A Beirut-based NGO is training children in Lebanon’s 12 Palestinian refugee camps to take photographs of camp life in the belief that the exercise is cathartic for the children, will benefit the camps financially and lead some of the trainees to work professionally as photographers.
The idea of getting children to photograph camp life struck Ramzi Haidar after a visit to a Palestinian refugee camp, and led him to start the Zakira project.
"Kids are kids, they are the same everywhere,” he said. “They have the same needs, regardless of whether they are Iraqi, Palestinian, Lebanese or something else. And, if they go through war or other difficult experiences, they need to express what they have seen."
Haidar believes suffering in the Palestinian camps is on a par with what he had seen in Iraq where children had to put up with things no child should, and without any creative or intellectual outlets to deal with them. "I started thinking about how to work with photography in order to express such experiences,” he told IRIN.
Through Zakira, hundreds of children now have the chance to do this through photography. The NGO has carried out two projects so far: `Lahza’, which means “glimpse” or “moment” in Arabic, and the sequel, ‘After Lahza’.
During `Lahza’, Zakira organized workshops in all of Lebanon’s Palestinian camps; 500 children were taught basic photography skills, given disposable cameras and asked to photograph camp life.

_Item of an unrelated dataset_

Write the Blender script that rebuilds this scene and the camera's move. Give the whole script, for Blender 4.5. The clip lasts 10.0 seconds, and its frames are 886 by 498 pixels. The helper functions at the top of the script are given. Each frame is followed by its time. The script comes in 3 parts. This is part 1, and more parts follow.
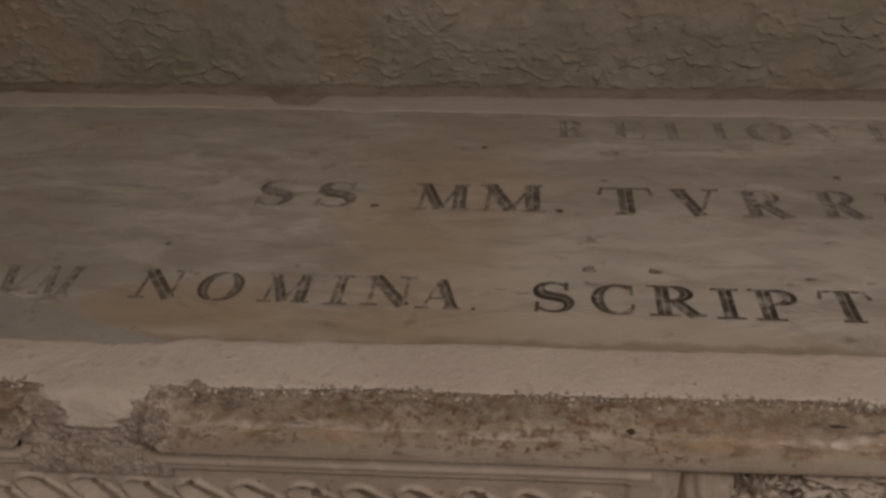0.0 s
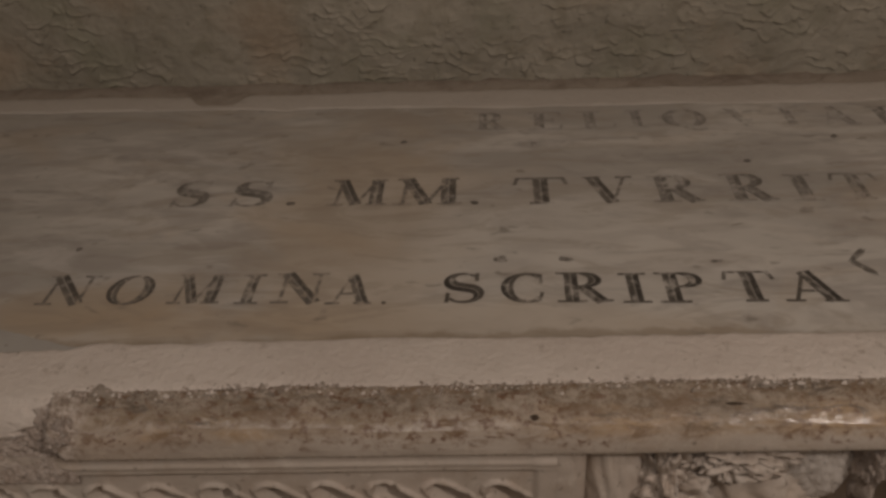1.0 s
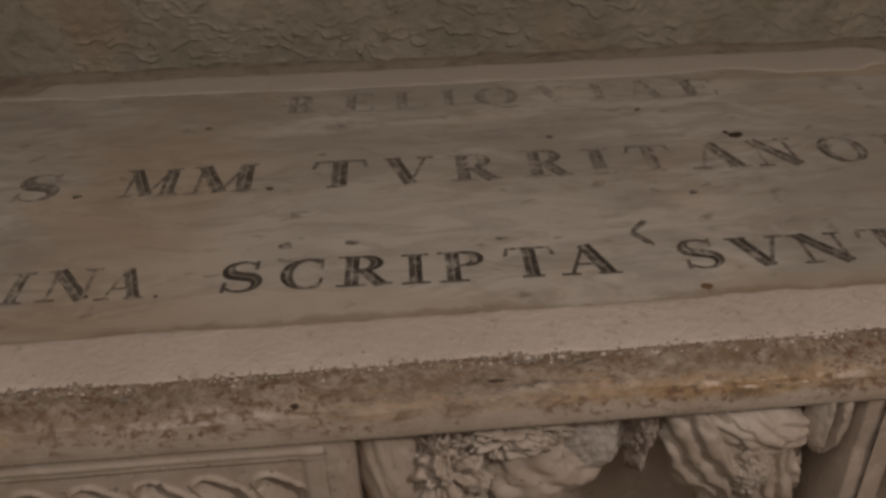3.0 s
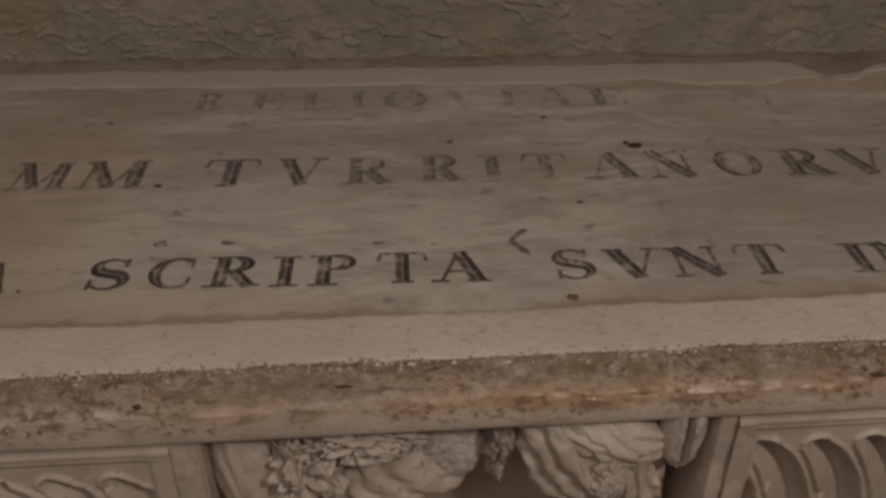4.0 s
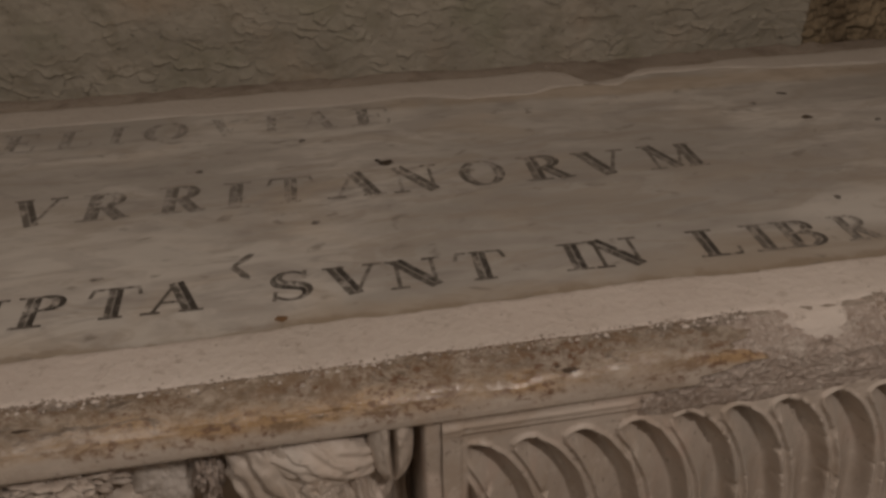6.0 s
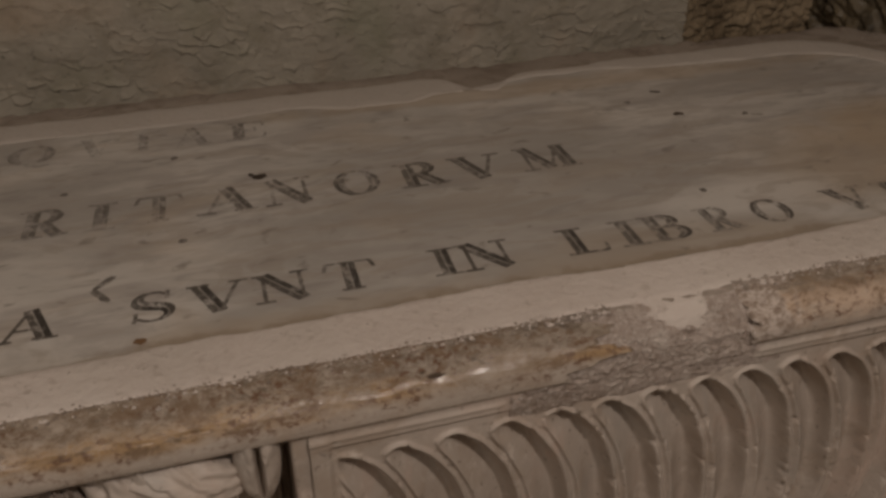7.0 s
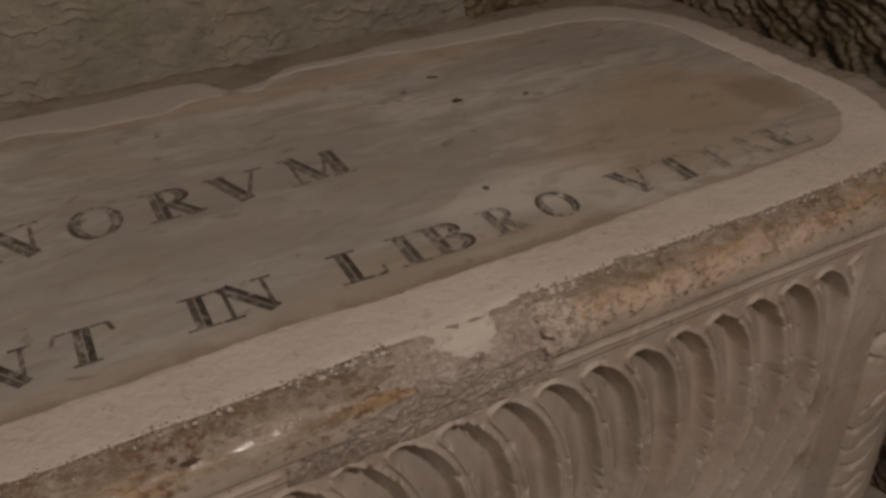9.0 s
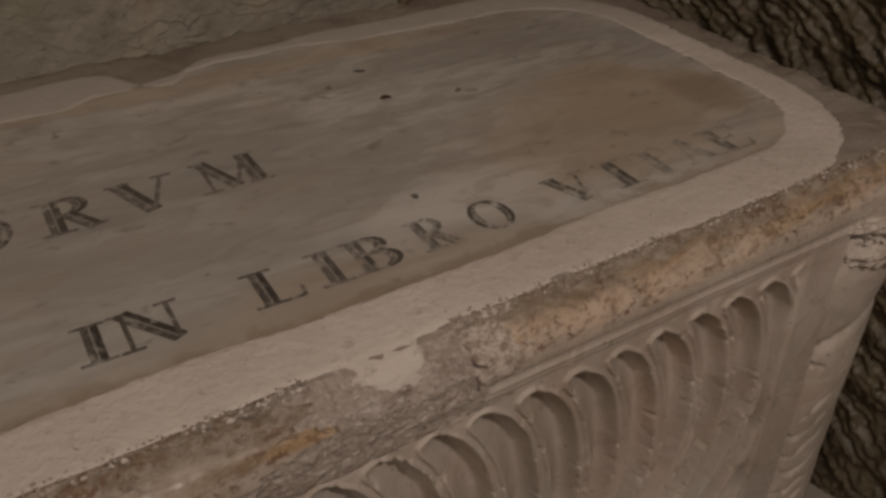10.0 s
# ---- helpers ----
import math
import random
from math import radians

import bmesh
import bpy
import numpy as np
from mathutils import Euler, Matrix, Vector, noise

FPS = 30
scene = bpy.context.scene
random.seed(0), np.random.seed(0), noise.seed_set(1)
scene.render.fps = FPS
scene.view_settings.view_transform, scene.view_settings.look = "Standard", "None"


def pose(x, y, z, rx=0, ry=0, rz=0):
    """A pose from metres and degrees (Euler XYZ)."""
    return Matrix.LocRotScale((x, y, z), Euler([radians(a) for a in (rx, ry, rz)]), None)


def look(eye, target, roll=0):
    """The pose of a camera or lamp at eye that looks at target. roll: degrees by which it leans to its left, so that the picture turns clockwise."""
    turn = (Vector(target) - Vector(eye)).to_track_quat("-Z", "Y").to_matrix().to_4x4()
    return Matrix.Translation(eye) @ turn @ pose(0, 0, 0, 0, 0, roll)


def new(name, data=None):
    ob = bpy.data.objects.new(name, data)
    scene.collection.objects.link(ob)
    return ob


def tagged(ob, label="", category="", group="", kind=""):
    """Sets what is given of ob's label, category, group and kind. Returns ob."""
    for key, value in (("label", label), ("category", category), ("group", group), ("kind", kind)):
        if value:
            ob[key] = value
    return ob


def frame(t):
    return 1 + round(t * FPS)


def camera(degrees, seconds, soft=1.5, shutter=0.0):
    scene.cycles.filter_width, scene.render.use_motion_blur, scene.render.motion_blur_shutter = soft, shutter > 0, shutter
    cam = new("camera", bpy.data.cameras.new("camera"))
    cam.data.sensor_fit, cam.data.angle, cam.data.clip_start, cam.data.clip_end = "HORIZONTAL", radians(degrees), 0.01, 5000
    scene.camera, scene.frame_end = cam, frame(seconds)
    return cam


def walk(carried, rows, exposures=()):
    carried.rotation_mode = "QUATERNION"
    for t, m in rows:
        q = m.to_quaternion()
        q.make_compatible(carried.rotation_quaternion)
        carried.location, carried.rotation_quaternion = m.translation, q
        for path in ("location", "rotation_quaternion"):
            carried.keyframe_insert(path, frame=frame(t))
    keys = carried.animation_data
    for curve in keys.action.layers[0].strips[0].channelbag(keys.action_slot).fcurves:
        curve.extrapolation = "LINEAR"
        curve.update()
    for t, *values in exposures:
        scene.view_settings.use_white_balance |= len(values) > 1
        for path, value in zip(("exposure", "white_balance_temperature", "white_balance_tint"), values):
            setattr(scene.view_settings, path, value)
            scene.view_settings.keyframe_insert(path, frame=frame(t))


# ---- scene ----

A selection of the pictures taken, capturing everything from the distinctive narrow alleys and grey concrete houses in the camps to family and friends, were published. The income generated, which goes back to the Palestinian community, has so far helped pay for a football field and the floor and mirrors of a `Debke’ (folk dance) studio in Lebanon’s largest camp, Ein el-Helweh.
The ‘After Lahza’ project uses photography as a means of expression and to bring people together. More than 250 teenagers - Lebanese and Palestinians – have gained advanced photography skills at three-month workshops in Beirut, Tripoli, Saida, Sur and Baalbek.
Zakira is also looking ahead: “What we hope to do next is to set up photo studios in Beirut, Tripoli, Saida, Sur and Baalbek's camps,” said one of the founders, Rima Abushakra. “Many of the teenagers who we worked with during After Lahza are high school dropouts. They discovered that they have a talent for photography and now want to develop it and gain income from it.
"This is great, because in the camps, just like everywhere, there is a market for photographers," she added. "People need photos for their ID cards, and when they get married and want wedding pictures."
The workshops are an opportunity to improve photography skills, and build new relationships. The skills learnt also represent an economic opportunity in the camps: As a stateless community, the refugees have a tough time accessing education and employment.
"We saw many things in the youth we trained: Talent, determination, a quest for self-expression," Abushakra said. "Many of them are now enthusiastic about working with photography.”
One trainee has had several of her pictures published in a Lebanese newspaper, and another has been assigned as an events photographer in his camp. The project has held exhibitions in Dublin, Athens, Washington and Paris.
Palestinians make up nearly 10 percent of Lebanon’s population of about 4.2 million, but live on the margins of society, according to observers. Despite having lived here since 1948, most still live in camps and face poverty, discrimination and social exclusion.